START DATASET CONTENT
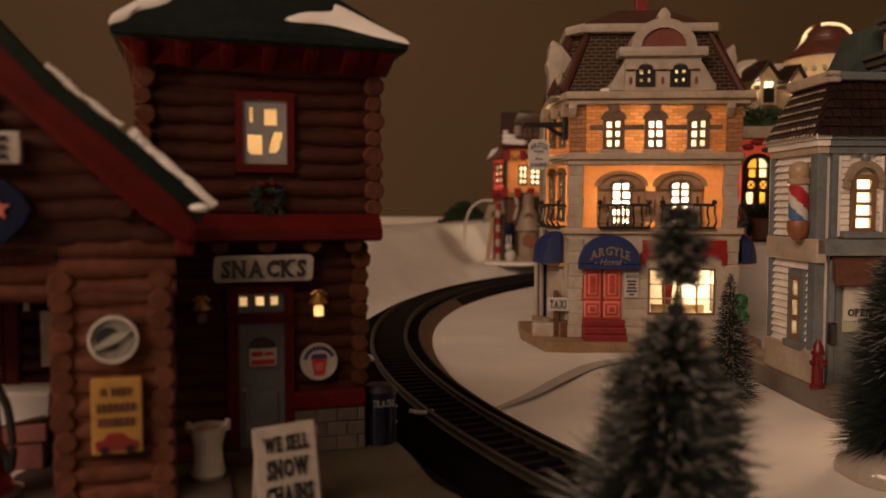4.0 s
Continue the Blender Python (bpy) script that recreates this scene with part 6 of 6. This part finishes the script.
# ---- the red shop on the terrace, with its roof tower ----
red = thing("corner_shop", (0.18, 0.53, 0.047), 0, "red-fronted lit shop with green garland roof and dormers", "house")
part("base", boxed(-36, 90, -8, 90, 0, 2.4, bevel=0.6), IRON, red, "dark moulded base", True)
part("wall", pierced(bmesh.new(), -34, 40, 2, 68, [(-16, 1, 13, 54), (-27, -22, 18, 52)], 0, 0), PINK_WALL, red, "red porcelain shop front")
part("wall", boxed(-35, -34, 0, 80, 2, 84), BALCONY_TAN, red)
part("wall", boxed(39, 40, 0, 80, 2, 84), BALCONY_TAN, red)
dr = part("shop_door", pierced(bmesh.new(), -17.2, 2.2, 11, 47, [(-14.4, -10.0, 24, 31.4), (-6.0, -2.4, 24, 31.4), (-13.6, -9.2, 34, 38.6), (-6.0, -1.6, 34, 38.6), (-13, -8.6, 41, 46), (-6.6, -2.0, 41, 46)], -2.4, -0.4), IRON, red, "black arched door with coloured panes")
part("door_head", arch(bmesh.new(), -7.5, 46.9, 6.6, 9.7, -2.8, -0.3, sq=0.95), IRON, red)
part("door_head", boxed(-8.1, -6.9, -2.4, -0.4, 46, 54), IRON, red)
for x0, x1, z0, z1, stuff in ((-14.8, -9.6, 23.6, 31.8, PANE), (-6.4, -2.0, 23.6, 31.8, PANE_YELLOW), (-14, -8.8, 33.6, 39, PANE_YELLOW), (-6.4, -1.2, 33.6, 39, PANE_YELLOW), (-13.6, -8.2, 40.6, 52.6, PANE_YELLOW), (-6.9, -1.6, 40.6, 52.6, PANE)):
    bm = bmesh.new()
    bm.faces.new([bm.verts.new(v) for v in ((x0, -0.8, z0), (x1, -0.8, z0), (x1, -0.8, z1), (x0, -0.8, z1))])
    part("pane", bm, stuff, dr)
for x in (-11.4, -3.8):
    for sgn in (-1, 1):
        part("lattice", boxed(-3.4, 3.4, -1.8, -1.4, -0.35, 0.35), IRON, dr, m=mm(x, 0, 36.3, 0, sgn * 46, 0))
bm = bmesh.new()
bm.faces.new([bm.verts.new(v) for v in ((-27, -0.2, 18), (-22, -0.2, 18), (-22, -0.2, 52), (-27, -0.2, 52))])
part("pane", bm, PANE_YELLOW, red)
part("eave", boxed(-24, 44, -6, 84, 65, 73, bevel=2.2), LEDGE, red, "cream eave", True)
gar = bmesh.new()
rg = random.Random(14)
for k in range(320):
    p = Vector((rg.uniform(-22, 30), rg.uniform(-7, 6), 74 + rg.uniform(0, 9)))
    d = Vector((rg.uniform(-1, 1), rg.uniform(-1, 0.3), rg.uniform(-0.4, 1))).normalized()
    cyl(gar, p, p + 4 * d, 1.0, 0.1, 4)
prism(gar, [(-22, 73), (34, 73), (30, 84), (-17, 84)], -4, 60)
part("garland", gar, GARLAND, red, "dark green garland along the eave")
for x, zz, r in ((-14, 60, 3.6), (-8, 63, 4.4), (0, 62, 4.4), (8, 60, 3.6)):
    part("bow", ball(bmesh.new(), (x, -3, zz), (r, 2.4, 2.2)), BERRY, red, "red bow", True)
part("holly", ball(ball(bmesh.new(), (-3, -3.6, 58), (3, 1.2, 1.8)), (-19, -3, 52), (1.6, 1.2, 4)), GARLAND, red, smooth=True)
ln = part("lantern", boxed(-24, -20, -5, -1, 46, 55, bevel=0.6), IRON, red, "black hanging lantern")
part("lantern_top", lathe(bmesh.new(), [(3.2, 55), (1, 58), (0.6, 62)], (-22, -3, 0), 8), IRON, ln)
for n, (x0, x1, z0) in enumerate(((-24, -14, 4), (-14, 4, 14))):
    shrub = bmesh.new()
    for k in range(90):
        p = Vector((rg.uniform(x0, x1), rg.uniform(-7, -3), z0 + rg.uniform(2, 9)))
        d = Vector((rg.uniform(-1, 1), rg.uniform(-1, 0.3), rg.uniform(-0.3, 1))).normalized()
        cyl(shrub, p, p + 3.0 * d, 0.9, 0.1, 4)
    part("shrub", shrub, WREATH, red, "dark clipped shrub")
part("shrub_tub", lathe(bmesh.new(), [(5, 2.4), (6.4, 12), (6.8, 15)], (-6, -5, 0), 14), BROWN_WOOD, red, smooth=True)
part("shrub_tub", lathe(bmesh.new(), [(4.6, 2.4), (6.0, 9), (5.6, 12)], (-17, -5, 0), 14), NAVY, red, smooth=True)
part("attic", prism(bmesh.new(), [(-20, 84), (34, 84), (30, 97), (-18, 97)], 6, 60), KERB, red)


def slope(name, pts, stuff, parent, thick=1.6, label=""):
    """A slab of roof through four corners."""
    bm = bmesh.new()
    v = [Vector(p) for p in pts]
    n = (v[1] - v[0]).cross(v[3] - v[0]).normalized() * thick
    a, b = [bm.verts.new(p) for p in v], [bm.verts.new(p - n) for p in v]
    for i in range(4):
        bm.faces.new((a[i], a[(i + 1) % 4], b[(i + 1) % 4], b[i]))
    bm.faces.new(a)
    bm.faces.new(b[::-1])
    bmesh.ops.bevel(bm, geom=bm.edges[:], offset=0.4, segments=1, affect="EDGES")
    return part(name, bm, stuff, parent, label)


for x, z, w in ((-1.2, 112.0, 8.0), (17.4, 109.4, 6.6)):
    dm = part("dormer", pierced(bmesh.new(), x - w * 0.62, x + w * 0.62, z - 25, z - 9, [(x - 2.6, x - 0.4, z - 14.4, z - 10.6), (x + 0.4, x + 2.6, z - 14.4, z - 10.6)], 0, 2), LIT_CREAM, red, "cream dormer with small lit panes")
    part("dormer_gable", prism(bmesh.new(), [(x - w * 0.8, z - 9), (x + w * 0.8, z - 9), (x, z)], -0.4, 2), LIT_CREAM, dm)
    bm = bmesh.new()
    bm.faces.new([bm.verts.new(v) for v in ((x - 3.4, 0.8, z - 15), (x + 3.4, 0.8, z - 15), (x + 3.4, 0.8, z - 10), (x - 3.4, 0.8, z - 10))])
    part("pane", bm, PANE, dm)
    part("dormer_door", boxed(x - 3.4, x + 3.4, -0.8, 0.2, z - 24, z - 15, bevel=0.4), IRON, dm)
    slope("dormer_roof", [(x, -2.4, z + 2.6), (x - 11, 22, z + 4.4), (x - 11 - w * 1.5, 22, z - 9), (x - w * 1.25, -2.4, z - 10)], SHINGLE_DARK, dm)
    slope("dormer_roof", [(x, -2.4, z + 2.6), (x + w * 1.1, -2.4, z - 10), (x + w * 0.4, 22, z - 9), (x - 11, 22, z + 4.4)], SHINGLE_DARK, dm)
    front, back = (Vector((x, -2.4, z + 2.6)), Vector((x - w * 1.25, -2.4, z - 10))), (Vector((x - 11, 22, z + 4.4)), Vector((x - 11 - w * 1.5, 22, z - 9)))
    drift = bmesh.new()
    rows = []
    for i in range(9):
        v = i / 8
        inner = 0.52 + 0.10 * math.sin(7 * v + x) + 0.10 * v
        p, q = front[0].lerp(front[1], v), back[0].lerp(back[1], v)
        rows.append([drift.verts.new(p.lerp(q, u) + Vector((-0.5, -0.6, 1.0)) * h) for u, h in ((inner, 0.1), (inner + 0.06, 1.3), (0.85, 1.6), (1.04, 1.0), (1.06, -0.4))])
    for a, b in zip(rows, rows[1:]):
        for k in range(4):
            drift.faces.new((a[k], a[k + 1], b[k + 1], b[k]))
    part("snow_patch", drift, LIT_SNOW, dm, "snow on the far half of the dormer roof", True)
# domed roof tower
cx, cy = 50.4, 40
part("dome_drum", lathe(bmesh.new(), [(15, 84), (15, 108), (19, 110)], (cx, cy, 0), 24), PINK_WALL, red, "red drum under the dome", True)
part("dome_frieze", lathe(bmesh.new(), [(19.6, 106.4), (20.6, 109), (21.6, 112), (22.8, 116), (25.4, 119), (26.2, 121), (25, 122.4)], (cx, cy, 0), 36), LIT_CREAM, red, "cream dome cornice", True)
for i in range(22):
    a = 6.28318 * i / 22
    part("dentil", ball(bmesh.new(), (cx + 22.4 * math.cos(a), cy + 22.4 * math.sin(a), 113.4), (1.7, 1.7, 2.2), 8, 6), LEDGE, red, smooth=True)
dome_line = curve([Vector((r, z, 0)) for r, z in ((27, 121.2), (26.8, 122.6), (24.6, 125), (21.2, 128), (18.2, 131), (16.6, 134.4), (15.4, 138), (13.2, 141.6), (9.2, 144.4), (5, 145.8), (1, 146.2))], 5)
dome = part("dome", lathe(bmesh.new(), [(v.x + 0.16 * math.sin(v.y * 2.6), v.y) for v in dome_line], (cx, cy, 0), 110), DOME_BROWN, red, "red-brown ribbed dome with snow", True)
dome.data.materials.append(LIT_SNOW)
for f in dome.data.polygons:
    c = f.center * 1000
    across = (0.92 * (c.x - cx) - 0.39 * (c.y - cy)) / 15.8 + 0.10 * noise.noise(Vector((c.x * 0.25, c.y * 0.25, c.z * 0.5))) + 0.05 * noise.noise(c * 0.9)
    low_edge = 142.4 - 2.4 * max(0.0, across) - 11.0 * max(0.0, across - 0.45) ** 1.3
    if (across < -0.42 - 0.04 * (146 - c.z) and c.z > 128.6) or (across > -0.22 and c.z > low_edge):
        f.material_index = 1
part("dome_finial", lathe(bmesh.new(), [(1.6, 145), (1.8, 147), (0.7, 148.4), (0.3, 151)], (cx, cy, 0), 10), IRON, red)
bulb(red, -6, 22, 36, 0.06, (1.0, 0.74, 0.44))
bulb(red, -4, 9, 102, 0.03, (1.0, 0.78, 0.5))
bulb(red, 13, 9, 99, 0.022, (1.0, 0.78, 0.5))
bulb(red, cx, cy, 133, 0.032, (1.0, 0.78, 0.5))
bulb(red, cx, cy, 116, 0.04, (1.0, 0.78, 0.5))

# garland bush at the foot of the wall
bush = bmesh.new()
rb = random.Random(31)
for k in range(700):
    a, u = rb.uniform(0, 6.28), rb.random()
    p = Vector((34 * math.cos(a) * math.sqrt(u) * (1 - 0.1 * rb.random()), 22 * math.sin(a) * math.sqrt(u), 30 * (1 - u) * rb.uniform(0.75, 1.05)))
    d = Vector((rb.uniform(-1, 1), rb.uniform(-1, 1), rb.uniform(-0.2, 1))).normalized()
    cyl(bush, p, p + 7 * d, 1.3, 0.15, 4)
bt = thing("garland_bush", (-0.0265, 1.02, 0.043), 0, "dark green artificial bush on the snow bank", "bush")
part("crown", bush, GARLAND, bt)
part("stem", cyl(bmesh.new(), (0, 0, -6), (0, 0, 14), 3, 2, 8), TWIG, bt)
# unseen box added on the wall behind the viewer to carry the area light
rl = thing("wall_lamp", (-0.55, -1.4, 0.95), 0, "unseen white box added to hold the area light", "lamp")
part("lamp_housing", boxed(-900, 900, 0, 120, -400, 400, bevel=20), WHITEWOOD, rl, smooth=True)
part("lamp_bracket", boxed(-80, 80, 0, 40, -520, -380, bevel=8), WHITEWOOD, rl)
END DATASET CONTENT
START DATASET CONTENT
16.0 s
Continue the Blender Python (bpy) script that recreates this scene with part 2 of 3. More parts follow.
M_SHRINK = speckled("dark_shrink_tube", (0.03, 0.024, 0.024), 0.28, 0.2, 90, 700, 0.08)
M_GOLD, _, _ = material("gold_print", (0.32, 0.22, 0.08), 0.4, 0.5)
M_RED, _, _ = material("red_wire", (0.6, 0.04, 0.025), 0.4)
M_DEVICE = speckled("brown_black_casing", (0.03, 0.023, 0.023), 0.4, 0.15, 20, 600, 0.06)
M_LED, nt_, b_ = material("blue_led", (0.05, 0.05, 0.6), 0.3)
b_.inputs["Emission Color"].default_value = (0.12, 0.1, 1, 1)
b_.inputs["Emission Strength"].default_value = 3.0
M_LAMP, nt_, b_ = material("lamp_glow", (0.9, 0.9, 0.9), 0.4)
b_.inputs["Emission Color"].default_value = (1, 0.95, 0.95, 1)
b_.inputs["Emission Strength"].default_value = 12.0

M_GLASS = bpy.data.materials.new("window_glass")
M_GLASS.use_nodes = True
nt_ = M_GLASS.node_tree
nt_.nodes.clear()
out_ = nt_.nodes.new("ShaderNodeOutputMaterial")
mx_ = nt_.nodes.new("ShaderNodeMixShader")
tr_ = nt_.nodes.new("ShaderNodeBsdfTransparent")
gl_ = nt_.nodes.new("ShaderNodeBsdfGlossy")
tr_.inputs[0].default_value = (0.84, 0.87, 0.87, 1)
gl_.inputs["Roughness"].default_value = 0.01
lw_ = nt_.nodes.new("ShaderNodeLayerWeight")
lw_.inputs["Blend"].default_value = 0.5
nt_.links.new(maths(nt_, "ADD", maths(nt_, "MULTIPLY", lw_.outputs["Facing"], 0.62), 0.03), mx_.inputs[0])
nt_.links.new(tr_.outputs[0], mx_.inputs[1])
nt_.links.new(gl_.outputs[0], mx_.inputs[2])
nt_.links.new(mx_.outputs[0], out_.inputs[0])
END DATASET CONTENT
STATED EXERCISE →
Wherever the string "Blender" appears in the entries above, list that line.

ANSWER →
Continue the Blender Python (bpy) script that recreates this scene with part 6 of 6. This part finishes the script.
Continue the Blender Python (bpy) script that recreates this scene with part 2 of 3. More parts follow.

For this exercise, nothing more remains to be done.